Matthew the Apostle
Gospel of Matthew 16:18–19
The foundational Petrine text. "You are Peter, and on this rock I will build my Church, and the gates of Hades shall not prevail against it. I will give you the keys of the Kingdom of Heaven."
Apologetic note
The word play between Petros (Peter) and petra (rock) is only a problem in Greek translation. In the original Aramaic spoken by Jesus, both are the same word: Kepha. The objection that "petra means a small stone" is a translation artifact, not a theological argument.
John the Apostle
Gospel of John 21:15–17
"Feed my lambs… tend my sheep… feed my sheep." The three-fold commission of Peter after the Resurrection, restoring him after the three-fold denial.
Apologetic note
The universal pastoral commission — not a restricted geographical one — is given to Peter alone in this text. No other Apostle receives it.

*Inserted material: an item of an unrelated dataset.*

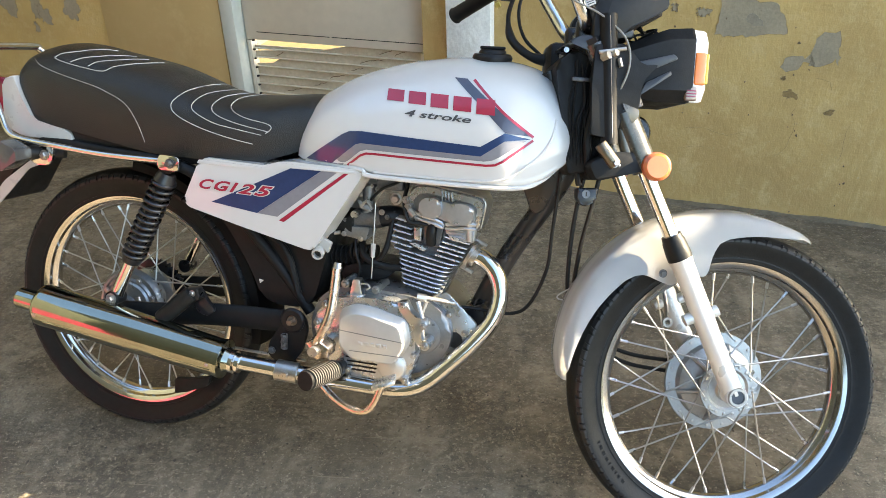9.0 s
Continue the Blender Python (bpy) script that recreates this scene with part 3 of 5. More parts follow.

The question is not whether Peter had this commission but whether it ended with his death.
Paul the Apostle
First Corinthians 11:23–29
The earliest written eucharistic text, predating all four Gospels. "I received from the Lord what I also passed on to you: the Lord Jesus, on the night he was betrayed, took bread… This is my body." Paul's warning about receiving "unworthily" presupposes a real presence.
Apologetic note
Written c. AD 54–55 — fifteen years before Mark's Gospel. The chain of transmission is explicit in the text itself: from the Lord → Paul → the Corinthians → the Church. This is apostolic tradition operating in real time.
Luke the Evangelist
Acts of the Apostles 15:1–29
The Council of Jerusalem (c. AD 49). James presides, Peter speaks definitively, the council issues a binding decree. The first exercise of collegial apostolic authority.
Apologetic note
The structure of Acts 15 is the prototype of every ecumenical council: a disputed question, deliberation, a presiding figure who speaks decisively, a binding communal decree transmitted in writing to all the churches.